▶ _Written instruction_:
Exactly the lines from the line holding "Write the Blender" to the line holding "made[o].matrix_parent_inverse = o.matrix_parent_inverse", both lines included, are to be echoed; pictures are not.

▶ _Available records_:
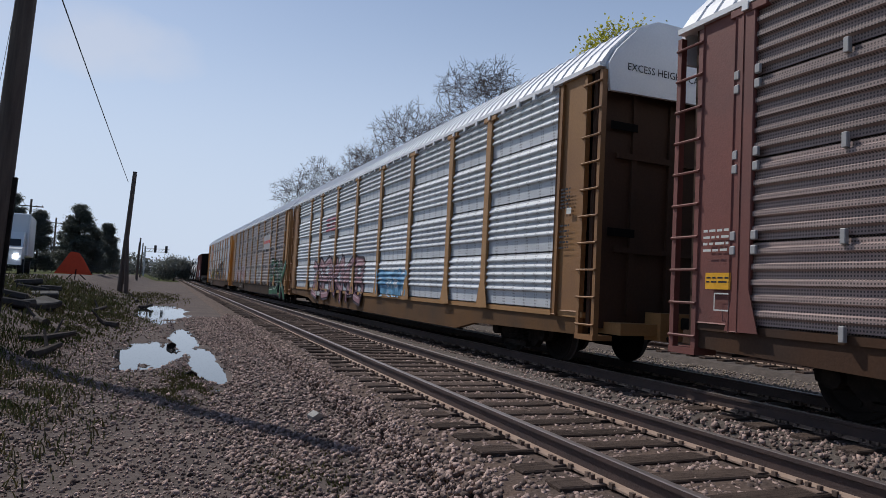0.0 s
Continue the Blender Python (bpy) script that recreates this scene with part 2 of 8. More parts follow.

--

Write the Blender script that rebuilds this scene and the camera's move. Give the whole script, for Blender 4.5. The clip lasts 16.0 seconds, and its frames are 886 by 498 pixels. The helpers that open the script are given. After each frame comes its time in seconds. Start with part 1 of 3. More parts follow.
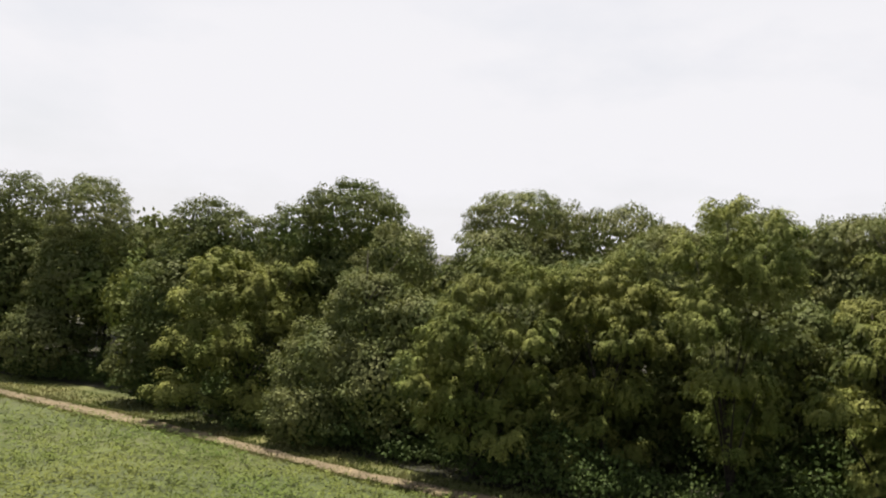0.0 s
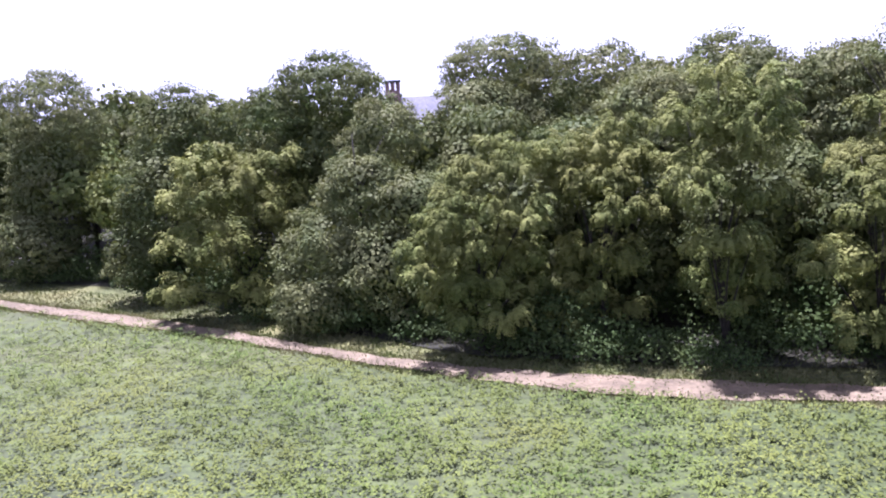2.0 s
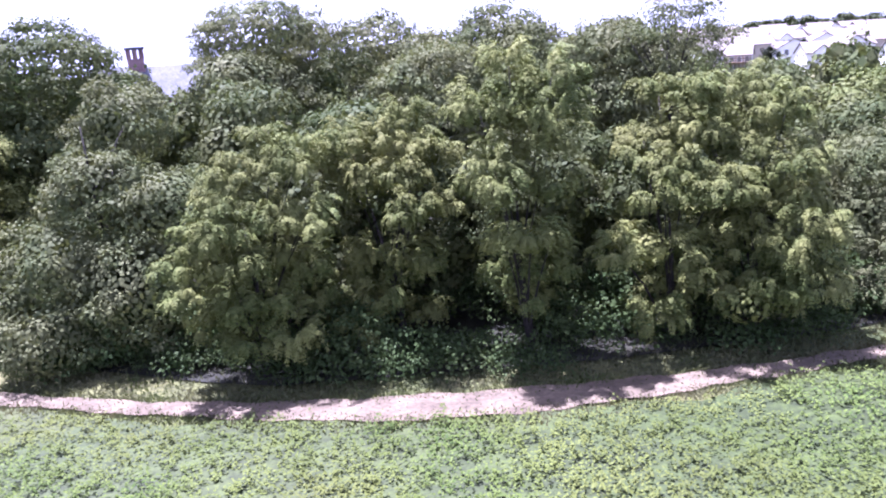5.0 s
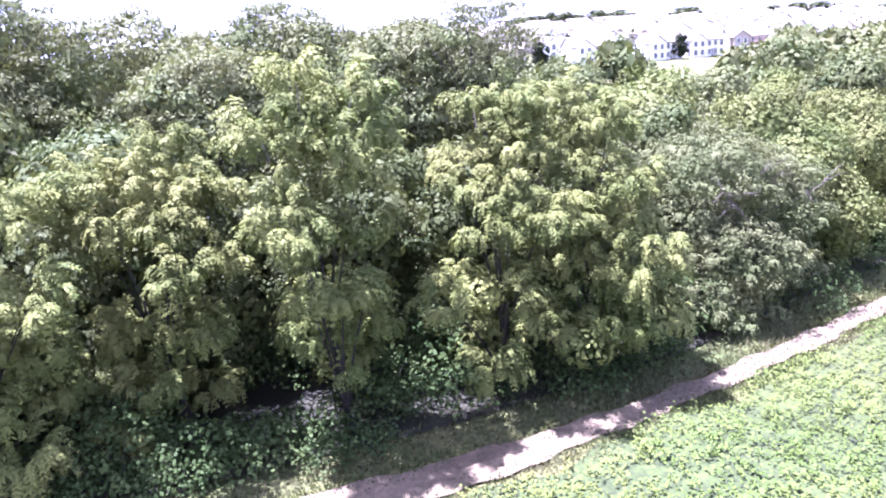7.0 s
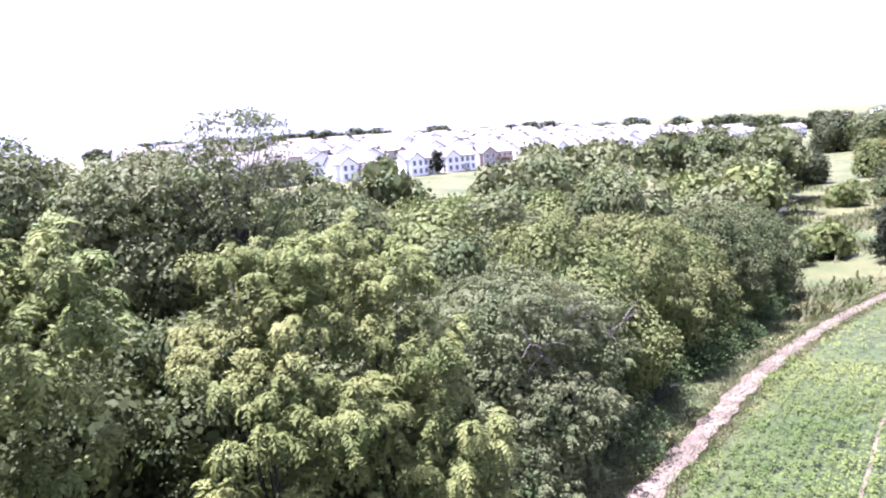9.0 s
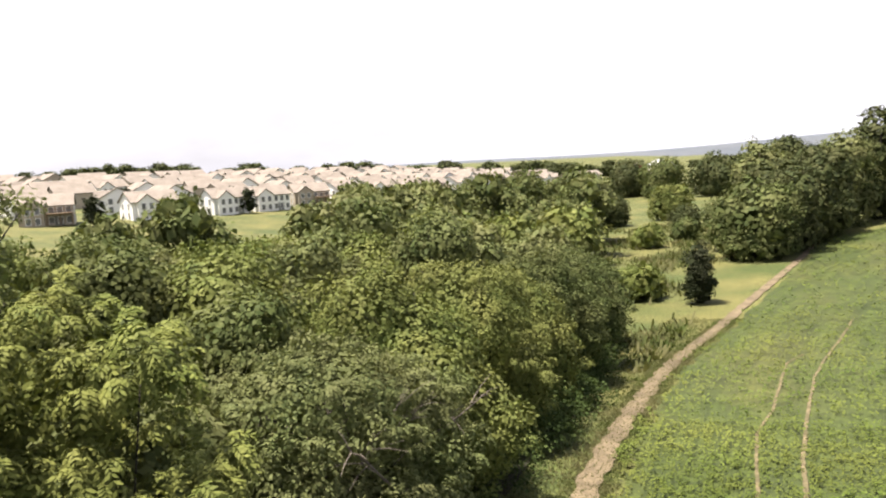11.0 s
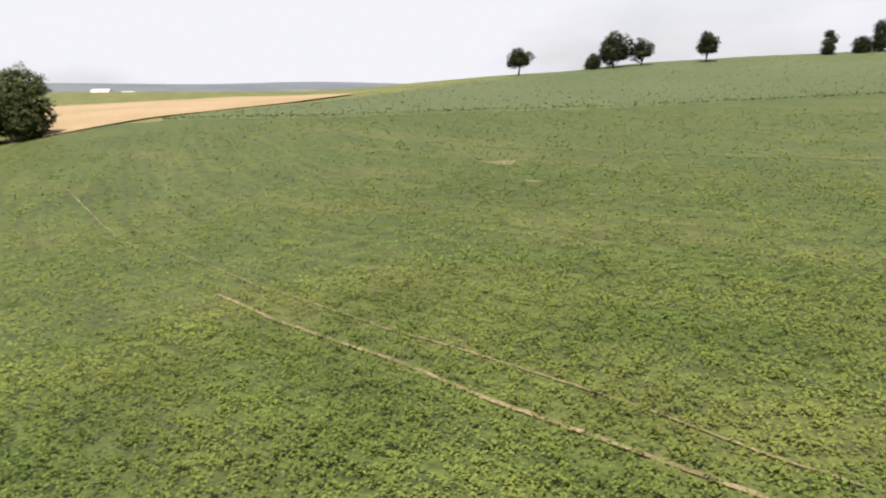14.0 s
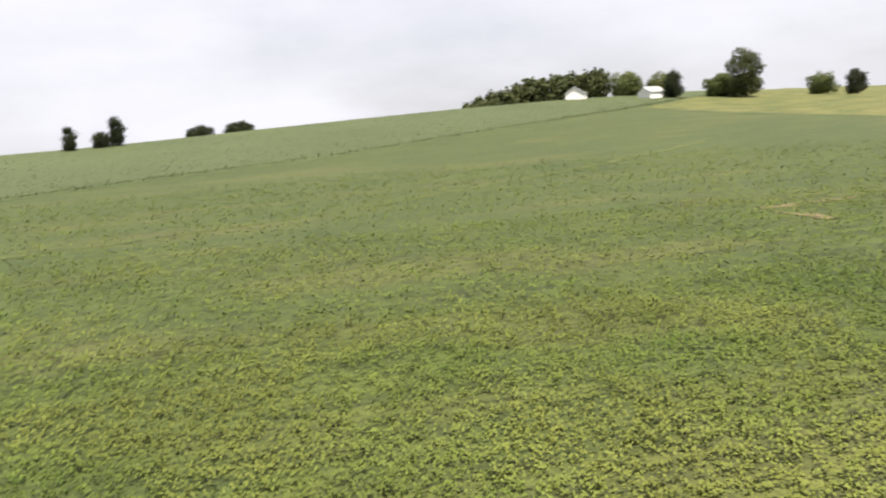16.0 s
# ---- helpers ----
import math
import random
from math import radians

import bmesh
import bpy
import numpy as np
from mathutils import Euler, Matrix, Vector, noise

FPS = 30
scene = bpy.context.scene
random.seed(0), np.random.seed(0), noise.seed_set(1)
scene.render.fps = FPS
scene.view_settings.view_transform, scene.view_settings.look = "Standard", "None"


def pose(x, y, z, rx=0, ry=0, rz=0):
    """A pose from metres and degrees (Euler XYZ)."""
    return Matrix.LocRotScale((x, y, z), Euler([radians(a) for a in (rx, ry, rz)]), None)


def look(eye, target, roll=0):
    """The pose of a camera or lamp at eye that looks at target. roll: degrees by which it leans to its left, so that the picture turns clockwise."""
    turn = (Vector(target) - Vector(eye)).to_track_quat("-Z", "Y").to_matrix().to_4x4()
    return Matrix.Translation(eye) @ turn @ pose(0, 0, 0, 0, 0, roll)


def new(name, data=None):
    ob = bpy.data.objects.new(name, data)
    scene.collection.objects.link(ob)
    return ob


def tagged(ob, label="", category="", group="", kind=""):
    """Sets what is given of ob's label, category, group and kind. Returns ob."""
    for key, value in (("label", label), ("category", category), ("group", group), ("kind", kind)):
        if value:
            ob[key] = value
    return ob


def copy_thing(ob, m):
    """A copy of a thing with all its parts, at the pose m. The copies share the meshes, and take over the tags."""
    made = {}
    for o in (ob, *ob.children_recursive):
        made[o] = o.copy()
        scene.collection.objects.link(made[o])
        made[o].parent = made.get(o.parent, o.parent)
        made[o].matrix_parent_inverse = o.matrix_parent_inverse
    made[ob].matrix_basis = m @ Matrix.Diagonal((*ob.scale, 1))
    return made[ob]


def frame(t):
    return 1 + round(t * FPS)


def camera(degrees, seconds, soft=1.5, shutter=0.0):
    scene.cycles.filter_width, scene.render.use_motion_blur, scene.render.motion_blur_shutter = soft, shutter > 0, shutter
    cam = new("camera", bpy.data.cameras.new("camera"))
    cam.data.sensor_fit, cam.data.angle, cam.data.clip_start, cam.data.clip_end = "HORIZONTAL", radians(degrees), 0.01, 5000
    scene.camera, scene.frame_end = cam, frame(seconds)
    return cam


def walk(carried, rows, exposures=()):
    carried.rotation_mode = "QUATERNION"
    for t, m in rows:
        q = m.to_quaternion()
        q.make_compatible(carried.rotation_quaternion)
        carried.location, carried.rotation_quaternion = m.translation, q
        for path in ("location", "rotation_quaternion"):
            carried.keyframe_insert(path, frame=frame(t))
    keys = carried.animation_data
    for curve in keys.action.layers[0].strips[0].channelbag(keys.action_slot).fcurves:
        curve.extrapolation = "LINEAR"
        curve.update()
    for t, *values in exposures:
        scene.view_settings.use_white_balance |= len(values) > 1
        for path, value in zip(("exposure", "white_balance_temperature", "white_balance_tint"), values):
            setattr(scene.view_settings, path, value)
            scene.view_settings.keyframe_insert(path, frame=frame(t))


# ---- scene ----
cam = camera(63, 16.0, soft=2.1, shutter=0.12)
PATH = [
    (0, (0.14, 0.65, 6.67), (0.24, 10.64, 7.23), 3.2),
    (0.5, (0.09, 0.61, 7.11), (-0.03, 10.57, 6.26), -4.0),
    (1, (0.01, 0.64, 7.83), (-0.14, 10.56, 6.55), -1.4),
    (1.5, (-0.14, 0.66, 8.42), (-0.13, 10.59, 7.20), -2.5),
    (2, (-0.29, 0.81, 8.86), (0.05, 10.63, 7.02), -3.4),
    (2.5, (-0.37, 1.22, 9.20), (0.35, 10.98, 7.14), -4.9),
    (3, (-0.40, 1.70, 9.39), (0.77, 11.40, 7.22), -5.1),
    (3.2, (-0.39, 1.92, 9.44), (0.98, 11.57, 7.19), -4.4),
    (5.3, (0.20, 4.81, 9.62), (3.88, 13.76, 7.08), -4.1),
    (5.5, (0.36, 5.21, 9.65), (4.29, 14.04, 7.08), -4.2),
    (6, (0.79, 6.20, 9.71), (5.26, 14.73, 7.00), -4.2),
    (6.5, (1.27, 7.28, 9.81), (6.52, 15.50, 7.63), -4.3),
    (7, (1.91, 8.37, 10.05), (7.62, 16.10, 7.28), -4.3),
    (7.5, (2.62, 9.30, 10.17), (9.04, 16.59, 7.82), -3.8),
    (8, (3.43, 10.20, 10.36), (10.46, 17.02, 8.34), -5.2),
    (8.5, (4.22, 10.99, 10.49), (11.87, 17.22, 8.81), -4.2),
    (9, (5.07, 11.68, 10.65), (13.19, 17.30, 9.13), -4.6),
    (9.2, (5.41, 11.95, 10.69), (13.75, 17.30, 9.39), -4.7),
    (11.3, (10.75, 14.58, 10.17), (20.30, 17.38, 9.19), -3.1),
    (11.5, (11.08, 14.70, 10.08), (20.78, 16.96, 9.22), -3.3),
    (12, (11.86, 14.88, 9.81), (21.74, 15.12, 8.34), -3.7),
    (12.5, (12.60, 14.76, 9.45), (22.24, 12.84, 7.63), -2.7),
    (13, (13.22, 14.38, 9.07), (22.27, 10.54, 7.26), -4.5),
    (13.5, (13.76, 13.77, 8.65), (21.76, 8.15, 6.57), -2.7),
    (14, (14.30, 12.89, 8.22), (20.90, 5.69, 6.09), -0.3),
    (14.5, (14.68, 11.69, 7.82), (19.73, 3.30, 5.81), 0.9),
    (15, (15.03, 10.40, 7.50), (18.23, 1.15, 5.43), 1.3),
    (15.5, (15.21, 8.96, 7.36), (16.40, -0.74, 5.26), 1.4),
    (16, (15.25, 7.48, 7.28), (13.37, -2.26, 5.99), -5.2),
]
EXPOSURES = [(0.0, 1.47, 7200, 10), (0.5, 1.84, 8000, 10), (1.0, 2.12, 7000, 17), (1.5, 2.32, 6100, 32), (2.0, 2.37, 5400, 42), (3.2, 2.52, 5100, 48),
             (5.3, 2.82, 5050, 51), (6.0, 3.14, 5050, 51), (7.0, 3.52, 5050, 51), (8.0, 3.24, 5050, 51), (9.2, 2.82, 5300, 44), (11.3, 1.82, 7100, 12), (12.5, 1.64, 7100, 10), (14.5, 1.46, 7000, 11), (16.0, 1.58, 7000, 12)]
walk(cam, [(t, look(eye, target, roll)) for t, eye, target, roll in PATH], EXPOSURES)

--

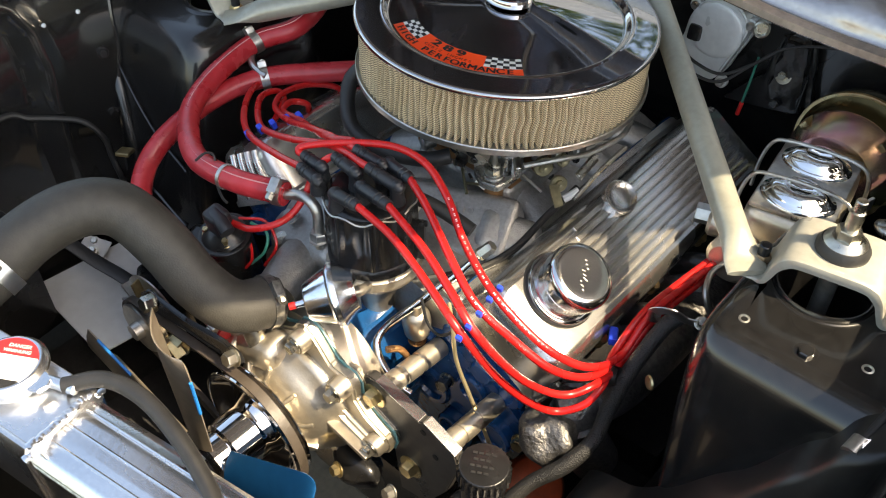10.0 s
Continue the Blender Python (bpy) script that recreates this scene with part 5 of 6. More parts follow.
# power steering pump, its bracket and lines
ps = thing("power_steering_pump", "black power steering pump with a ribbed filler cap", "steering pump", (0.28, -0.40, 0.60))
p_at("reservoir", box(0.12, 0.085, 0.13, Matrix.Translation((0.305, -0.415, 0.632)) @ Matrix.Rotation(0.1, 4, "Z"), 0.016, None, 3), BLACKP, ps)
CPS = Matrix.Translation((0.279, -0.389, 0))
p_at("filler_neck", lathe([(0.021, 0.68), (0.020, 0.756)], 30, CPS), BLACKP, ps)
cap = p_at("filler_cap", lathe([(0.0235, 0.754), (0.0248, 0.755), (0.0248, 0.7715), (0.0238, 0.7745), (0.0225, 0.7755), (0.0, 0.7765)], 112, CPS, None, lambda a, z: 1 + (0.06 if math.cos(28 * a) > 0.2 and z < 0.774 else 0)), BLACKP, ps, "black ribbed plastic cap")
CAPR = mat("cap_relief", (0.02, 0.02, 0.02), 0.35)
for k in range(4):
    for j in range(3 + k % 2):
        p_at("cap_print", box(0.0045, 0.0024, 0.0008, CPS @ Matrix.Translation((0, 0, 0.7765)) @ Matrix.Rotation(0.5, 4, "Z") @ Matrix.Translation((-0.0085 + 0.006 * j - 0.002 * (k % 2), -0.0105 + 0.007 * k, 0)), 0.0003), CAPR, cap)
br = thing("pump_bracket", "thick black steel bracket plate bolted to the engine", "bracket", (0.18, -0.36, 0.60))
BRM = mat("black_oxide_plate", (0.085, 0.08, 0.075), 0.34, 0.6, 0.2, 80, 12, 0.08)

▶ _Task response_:
Write the Blender script that rebuilds this scene and the camera's move. Give the whole script, for Blender 4.5. The clip lasts 16.0 seconds, and its frames are 886 by 498 pixels. The helpers that open the script are given. After each frame comes its time in seconds. Start with part 1 of 3. More parts follow.
0.0 s
2.0 s
5.0 s
7.0 s
9.0 s
11.0 s
14.0 s
16.0 s
# ---- helpers ----
import math
import random
from math import radians

import bmesh
import bpy
import numpy as np
from mathutils import Euler, Matrix, Vector, noise

FPS = 30
scene = bpy.context.scene
random.seed(0), np.random.seed(0), noise.seed_set(1)
scene.render.fps = FPS
scene.view_settings.view_transform, scene.view_settings.look = "Standard", "None"


def pose(x, y, z, rx=0, ry=0, rz=0):
    """A pose from metres and degrees (Euler XYZ)."""
    return Matrix.LocRotScale((x, y, z), Euler([radians(a) for a in (rx, ry, rz)]), None)


def look(eye, target, roll=0):
    """The pose of a camera or lamp at eye that looks at target. roll: degrees by which it leans to its left, so that the picture turns clockwise."""
    turn = (Vector(target) - Vector(eye)).to_track_quat("-Z", "Y").to_matrix().to_4x4()
    return Matrix.Translation(eye) @ turn @ pose(0, 0, 0, 0, 0, roll)


def new(name, data=None):
    ob = bpy.data.objects.new(name, data)
    scene.collection.objects.link(ob)
    return ob


def tagged(ob, label="", category="", group="", kind=""):
    """Sets what is given of ob's label, category, group and kind. Returns ob."""
    for key, value in (("label", label), ("category", category), ("group", group), ("kind", kind)):
        if value:
            ob[key] = value
    return ob


def copy_thing(ob, m):
    """A copy of a thing with all its parts, at the pose m. The copies share the meshes, and take over the tags."""
    made = {}
    for o in (ob, *ob.children_recursive):
        made[o] = o.copy()
        scene.collection.objects.link(made[o])
        made[o].parent = made.get(o.parent, o.parent)
        made[o].matrix_parent_inverse = o.matrix_parent_inverse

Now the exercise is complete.